There isn’t a strong argument that builds through the book to justify the title. It’s more like a set of mini-biographies that explore what are usually unexplored positive aspects to forgeries.
The book starts with a story from the renaissance, as recounted by Vasari, which illustrates something surprising about forgery. The concept has different meanings at different times and in different places. During the renaissance, an undetectable copy of a master work showed equal skill, and placed the copyist alongside the master. By the 20th century, the skill to a forgery had become irrelevant: criminalisation had seen to that.
Beneath our current orthodoxy, argues Keats, is an anxiety that means ‘No authentic modern masterpiece is as provocative as a great forgery. Forgers are the foremost artists of our age.’ What a forgery shows at any given time in any given place is what’s valued and why. Forgery is even revealing about the things that it ignores. Keats elaborates on these notions in his introduction. He works through examples of forgery throughout the ages. From each it’s possible to see how different copies are used for different reasons. Holy relics, for example, had since the middle ages been subdivided and distributed to keep up with the demand to venerate them. Within this, forged relics appeared, yet their worth was something they earned. So long as they could perform miracles, they remained (or became) genuine.
There’s also good attention given to the 20th century. The story of Elmyr de Hory is particularly colourful. He not only forged modern masters, but also made a forgery of himself by presenting himself as a collector selling the works. His biography was written by Clifford Irving, who went on to be a forger himself: Irving attempting to fake the dictated biography of billionaire recluse, Howard Hughes. There was, incidentally, a book about that forgery too – Hoax – and I shall post about it in good time.

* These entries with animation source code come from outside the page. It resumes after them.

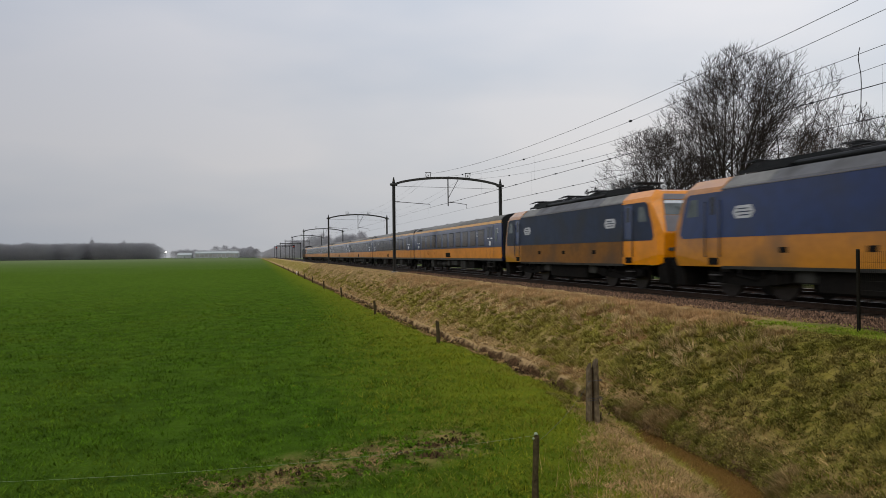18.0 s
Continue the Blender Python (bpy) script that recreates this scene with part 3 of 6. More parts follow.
arched = build_portal()
flat = build_portal(True)
arched.location = (0, PORTALS[1], 0)
for i, y in enumerate(PORTALS):
    if i in (1, 5):
        continue
    copy_thing(flat if i > 5 else arched, pose(0, y, 0))
flat.location = (0, PORTALS[5], 0)


def wire_run(name, label, x, low, top, r, lift=0.0):
    """One wire from portal to portal, hanging low in mid-span."""
    bm = B()
    ends = [-64.0] + PORTALS + [615.0, 1200.0]
    ring_last = None
    for a, b in zip(ends, ends[1:]):
        for k in range(12):
            u = k / 12
            z = low + (top - low) * (2 * u - 1) ** 2
            p = (x + (0.12 * math.sin(a) if lift else 0), a + (b - a) * u, z)
            q = r if a < 60 else 0.55 * r
            ring = [bm.verts.new((p[0] + q * math.cos(t), p[1], p[2] + q * math.sin(t))) for t in (0.5, 2.6, 4.7)]
            if ring_last:
                for i in range(3):
                    bm.faces.new((ring_last[i], ring_last[(i + 1) % 3], ring[(i + 1) % 3], ring[i]))
            ring_last = ring
    ob = part(name, bm, M_WIRE)
    return tagged(ob, label, "overhead wire", "overhead wires")


def clamps(ob, x, ys, z, size=0.05):
    bm = B()
    box(bm, -size, size, -size * 1.6, size * 1.6, -size, size, size * 0.3)
    first = part("clamp", bm, M_PANTO, ob)
    first.location = (x, ys[0], z(ys[0]))
    for y in ys[1:]:
        piece("clamp", first.data, ob, pose(x, y, z(y)))


def span_z(low, top):
    def f(y):
        for a, b in zip(PORTALS, PORTALS[1:]):
            if a <= y <= b:
                return low + (top - low) * (2 * (y - a) / (b - a) - 1) ** 2
        return low
    return f


for c, feed, mess in ((NEAR, (8.08, 9.38), (7.37, 8.98)), (FAR, (8.08, 9.38), (7.37, 8.95))):
    ob = wire_run("contact_wire", "taut dark copper contact wire over the rails", c, 5.98, 6.05, 0.0145)
    clamps(ob, c, [12 + 6.5 * k for k in range(9)], span_z(5.98, 6.05), 0.035)
    ob = wire_run("messenger_wire", "sagging messenger wire above the contact wire", c, *mess, 0.0098)
    clamps(ob, c, [15.0, 29.5, 43.0, 57.0], span_z(*mess), 0.045)
    ob = wire_run("feeder_wire", "sagging feeder wire carried on top of the portals", c, *feed, 0.011)
    f = span_z(*mess)
    bm = B()
    for a, b in zip(PORTALS[:5], PORTALS[1:]):
        for u in (0.259, 0.42, 0.58, 0.741):
            y = a + (b - a) * u
            z0 = 7.37 + 1.6 * (2 * u - 1) ** 2
            tube(bm, (c, y, 6.0), (c, y, z0), 0.003, n=3, caps=False)
    tagged(part("droppers", bm, M_WIRE), "thin droppers between messenger and contact wire", "overhead wire", kind="stuff")

# a jumper lead that ties the far track's wires together
def lead(label, pts, arms):
    ob = thing("jumper_lead", label, "overhead wire", "overhead wires", pts[0])
    o = Vector(pts[0])
    for nm, run, r in [("cable", pts, 0.016)] + [("clip_arm", p, 0.014) for p in arms]:
        bm = B()
        rings = [[bm.verts.new(Vector(p) - o + Vector((r * math.cos(t), r * math.sin(t), 0))) for t in (0, 1.257, 2.513, 3.77, 5.027)] for p in run]
        for p, q in zip(rings, rings[1:]):
            for i in range(5):
                bm.faces.new((p[i], p[(i + 1) % 5], q[(i + 1) % 5], q[i]))
        bm.faces.new(rings[0][::-1])
        bm.faces.new(rings[-1])
        part(nm, bm, M_WIRE, ob)


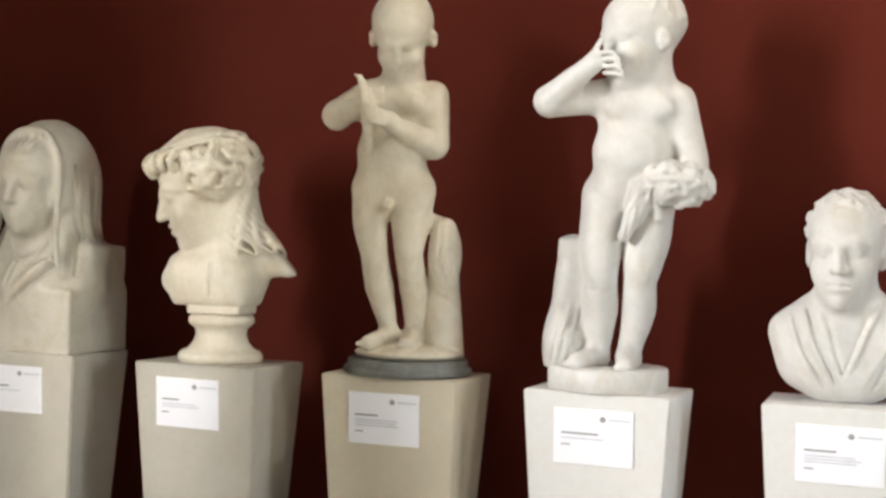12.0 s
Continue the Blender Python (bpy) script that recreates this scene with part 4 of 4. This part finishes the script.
def girl_with_basket():
    S = Clay((-0.24, -0.26, -0.01), (0.26, 0.2, 0.95), 0.005)
    S.path([(-0.012, 0.0, 0.43), (-0.024, -0.015, 0.336), (-0.021, -0.026, 0.25), (-0.02, -0.002, 0.18), (-0.022, 0.0, 0.096), (-0.024, 0.0, 0.07)], [0.058, 0.05, 0.038, 0.039, 0.025, 0.026], 0.008)
    S.path([(0.082, 0.0, 0.43), (0.078, -0.008, 0.336), (0.066, -0.02, 0.25), (0.065, 0.0, 0.18), (0.047, 0.01, 0.09), (0.046, 0.01, 0.07)], [0.058, 0.053, 0.038, 0.039, 0.026, 0.027], 0.008)
    for kx in (-0.021, 0.066):
        S.ball((kx, -0.054, 0.255), (0.019, 0.012, 0.02), 0.014)
        S.path([(kx - 0.03, -0.045, 0.226), (kx, -0.062, 0.222), (kx + 0.03, -0.045, 0.226)], 0.0035, 0.006, True, steps=3)
    S.limb((-0.03, 0.0, 0.07), (-0.07, -0.075, 0.062), 0.026, 0.019, 0.02)
    S.limb((0.046, 0.0, 0.07), (0.04, -0.09, 0.062), 0.026, 0.02, 0.02)
    for fx, fy in ((-0.078, -0.085), (0.038, -0.1)):
        for j in range(5):
            S.limb((fx - 0.014 + j * 0.0085, fy + 0.02, 0.06), (fx - 0.016 + j * 0.009, fy - 0.004 + 0.003 * j, 0.058), 0.0065, 0.006, 0.002)
    S.ball((0.037, 0.004, 0.445), (0.098, 0.072, 0.07), 0.025)
    S.ball((0.038, -0.012, 0.535), (0.088, 0.072, 0.085), 0.03)
    S.ball((0.05, 0.0, 0.625), (0.092, 0.06, 0.08), 0.03)
    for s in (-1, 1):
        S.ball((0.05 + s * 0.042, -0.052, 0.635), (0.036, 0.016, 0.026), 0.02)
        S.path([(0.037 + s * 0.09, -0.04, 0.46), (0.037 + s * 0.065, -0.062, 0.435), (0.037 + s * 0.035, -0.072, 0.418)], 0.0025, 0.008, True, steps=3)
    S.path([(-0.03, -0.055, 0.585), (0.04, -0.08, 0.578), (0.115, -0.055, 0.585)], 0.003, 0.008, True, steps=3)
    S.ball((0.042, -0.086, 0.512), 0.006, 0.008, True)
    S.limb((0.07, 0.0, 0.66), (0.068, -0.008, 0.76), 0.042, 0.043, 0.035)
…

Keats also recounts the life of Tom Keating, who towards the end of his life, was offered a TV series on Channel 4 in the UK. It was something that hooked me as a teenager who’d taken to oil painting. Luckily, someone has uploaded it!
What Keats’ book achieves is to explain why forgeries are an integral part of any cultural system. They lurk within markets. They fool experts. Yet these uncertainties offer a challenge to what we value and why. It’s simply a cop-out to avoid this challenge by targeting the character of forgers and dividing the world into a comforting binary between a good real and its bad copy.